While an American Transcendental Railroad was still in the dreaming stage, in England, in 1825, the Stockton and Darlington opened for business, which surely fueled some imaginations in America. However, the general American consciences remained that a rail reaching from shore to shore just couldn’t be done. Fortunately, there were some who disagreed and never let the dream die.
In 1828, the Baltimore and Ohio began construction in the east. The following year, in Pennsylvania, the first steam locomotive in America made a trial run but the engine, too heavy for the track, did not make it. The whole plan was derailed until 1830, when service began on the Baltimore and Ohio. This time, horses provided the pulling power. Then the Best Friend of Charleston successfully pulled a string of cars down the tracks of the South Carolina Railroad. So now there was some railroad transportation, both in the North and the South.
Still, the only means of reaching the west was either up the Missouri River by boat or over land by horse. Both means of transport were dangerous. But, in spite of the hazards, folks were looking westward. Because of the tales the mountain men were relating folks were having visions of wide-open western spaces to sink their plows into and publishers were pushing the idea of a Transcontinental Railroad, often printing erroneous information.
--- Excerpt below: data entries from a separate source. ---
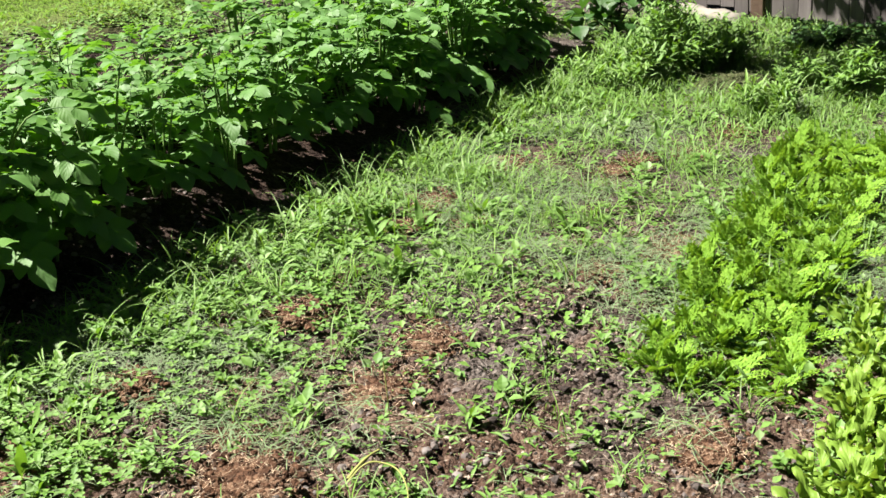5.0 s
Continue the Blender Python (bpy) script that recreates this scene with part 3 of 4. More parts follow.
# ---- potatoes ----
def compound_leaf(r, pairs, droop, size, nv=6, nu=4):
    """A potato leaf along +y: a drooping midrib, broad leaflets in pairs that grow towards the tip, and a larger end leaflet."""
    sp = Soup()
    length = 0.155 * size
    t = np.linspace(0, 1, 9)
    ang = 0.30 - droop * t ** 1.2
    y = np.concatenate([[0], np.cumsum(np.cos(ang[:-1])) * length / 8])
    z = np.concatenate([[0], np.cumsum(np.sin(ang[:-1])) * length / 8])
    P = np.stack([np.zeros(9), y, z], 1)
    V, F = tube(P, 0.0030, 0.0012, 4)
    sp.add(V, F, np.full((len(V), 2), (0.5, 0.0)))

    def leaflet(k, turn, ln, down):
        i = min(int(k * 8), 7)
        p = P[i] + (P[i + 1] - P[i]) * (k * 8 - i)
        a = ang[i]
        along, up = np.array([0, math.cos(a), math.sin(a)]), np.array([0, -math.sin(a), math.cos(a)])
        f = along * math.cos(turn) + np.array([math.sin(turn), 0, 0]) - up * down
        B, Fq, U = blade(ln, ln * r.uniform(0.62, 0.76), nv, nu, ovate, r.uniform(0.02, 0.2), r.uniform(0.15, 0.6), ln * 0.035, 2.6, r.uniform(0, 6))
        sp.add(B @ axes(f, up + np.array([r.uniform(-0.25, 0.25), 0, 0])).T + p, Fq, U)

    leaflet(0.985, r.uniform(-0.2, 0.2), 0.092 * size, r.uniform(0.0, 0.35))
    for q in range(pairs):
        k = (0.84, 0.60, 0.40)[q]
        for sgn in (-1, 1):
            leaflet(k + r.uniform(-0.03, 0.03), sgn * (r.uniform(0.80, 1.05) + 0.12 * q), size * (0.080, 0.066, 0.046)[q] * r.uniform(0.88, 1.12), r.uniform(-0.05, 0.25))
    return np.concatenate(sp.v), np.concatenate(sp.f), np.concatenate(sp.u)


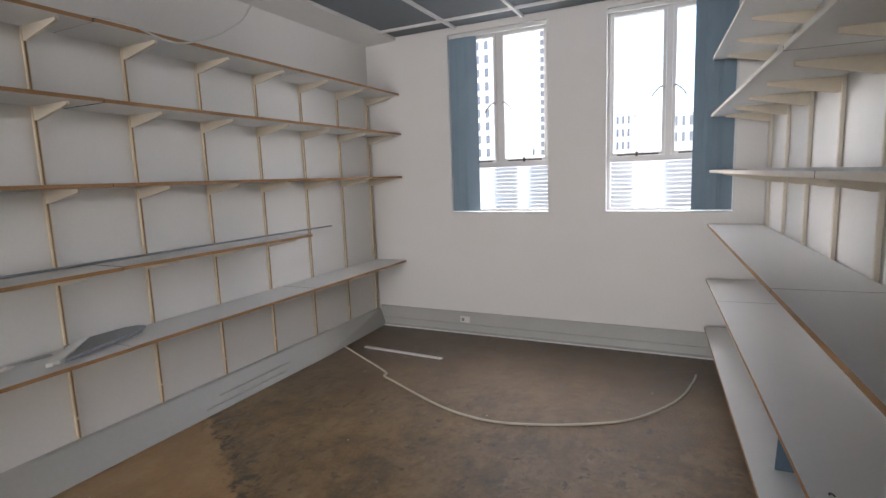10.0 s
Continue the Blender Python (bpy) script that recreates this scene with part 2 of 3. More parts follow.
WALL = material("wall_paint", (0.78, 0.765, 0.74), 0.55, 0.05, 0.9, 60, 0.12)
WALL_WARM = material("front_wall_paint", (0.77, 0.745, 0.705), 0.5, 0.05, 0.9, 50, 0.15)
GLOSS = material("gloss_enamel", (0.70, 0.692, 0.66), 0.16, 0.05, 3, 22, 0.6, coat=0.1)
SKIRT_GREY = material("grey_green_paint", (0.455, 0.455, 0.425), 0.4, 0.08, 2, 40, 0.1)
SKIRT_WHITE = material("skirting_paint", (0.74, 0.72, 0.685), 0.4, 0.06, 2, 40, 0.15)
BARE = material("bare_plaster", (0.43, 0.36, 0.265), 0.8, 0.2, 5, 60, 0.35)
BOARD = material("white_melamine", (0.76, 0.755, 0.74), 0.38, 0.04, 1.5, 60, 0.03)
EDGE = material("raw_chipboard_edge", (0.42, 0.24, 0.11), 0.75, 0.25, 6, 90, 0.3)
SLOT = material("slot_shade", (0.27, 0.19, 0.115), 0.7, 0.2, 8, 80, 0.1)
UPRIGHT = material("cream_upright", (0.72, 0.60, 0.43), 0.6, 0.15, 3, 60, 0.15)
PALE_UPRIGHT = material("pale_upright", (0.77, 0.71, 0.60), 0.5, 0.08, 3, 60, 0.1)
PALE_EDGE = material("cream_edge_strip", (0.70, 0.61, 0.48), 0.5, 0.1, 4, 80, 0.1)
BRACKET = material("cream_bracket", (0.70, 0.625, 0.50), 0.5, 0.08, 3, 60, 0.08)
STEEL = material("galvanised_steel", (0.50, 0.50, 0.49), 0.5, 0.2, 8, 60, 0.1, metal=0.25)
IRON = material("dark_iron", (0.06, 0.048, 0.04), 0.45, 0.3, 10, 80, 0.2, metal=0.6)
BRASS = material("aged_brass", (0.30, 0.215, 0.10), 0.4, 0.25, 12, 80, 0.15, metal=0.9)
PLASTIC = material("white_plastic", (0.82, 0.80, 0.76), 0.3, 0.02, 3, 60, 0.0)
GREY_ROCKER = material("grey_rocker", (0.27, 0.25, 0.23), 0.35, 0.1, 8, 60, 0.0)
CHIP = material("chipped_paint", (0.045, 0.035, 0.028), 0.7, 0.3, 20, 90, 0.2)
# fabric blue lightened to include the haze of window flare
BLIND = material("blue_blind_fabric", (0.25, 0.34, 0.41), 0.8, 0.1, 4, 120, 0.1)
FRAME = material("white_steel_frame", (0.72, 0.72, 0.71), 0.4, 0.05, 3, 50, 0.05)
TILE = material("ceiling_tile", (0.19, 0.21, 0.23), 0.85, 0.1, 3, 120, 0.2)
TBAR = material("ceiling_grid_paint", (0.75, 0.75, 0.74), 0.45, 0.04, 3, 50, 0.0)
CEIL = material("ceiling_paint", (0.78, 0.77, 0.75), 0.7, 0.04, 1, 50, 0.05)
CABLE = material("cable_sheath", (0.62, 0.57, 0.46), 0.5, 0.1, 4, 60, 0.05)
GREY_SHEET = material("grey_sheet_metal", (0.25, 0.26, 0.27), 0.4, 0.12, 6, 60, 0.05, metal=0.3)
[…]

Then in the mid-1830s Doctor Marcus Whitman and the Reverend Henry Spalding headed west, all the way to Oregon Country. In itself, the trek was no more than what the mountain men had been doing for quiet a few years. The difference was that Whitman and Spalding took their wives along, proving an import point--that women could make it all the way to Oregon. Whitman even pulled a wagon most of the way. There would, now, be no holding back the floodtide of westward expansion no matter the means of transportation.
The Reverend Parker, who had also been one of the early missionaries to head west, even published a book touting the idea of a railroad to the Pacific. His printed conscience was that there would “be no difficulty in the way of constructing a railroad from the Atlantic to the Pacific Ocean.” Parker knew better. It’s too bad he wasn’t around later to personally pass on this bit of information to the Chinese laborers who were hoisted many feet up sheer mountainsides in the Sierras to place dynamite charges for blasting out tunnels, sometimes blowing themselves to reside eternally with their ancient ancestors.
As the 1840s rolled toward the 1850s folks were already settling in Oregon and some few putting down roots in California. Then, in 1849, gold was discovered in California. At first it was mostly men who were beating a path to the west, seeking metallic riches. Soon after, it was a regular circus along the Oregon Trail as long lines of covered wagons, filled with men, women, grandparents and children of all ages, were arriving in both Oregon and California.
It took them months, after leaving St. Louis, to reach their destinations if, in deed, they arrived at all. And the dream as well as a need for a Transcontinental Railroad was more alive now than it had ever been.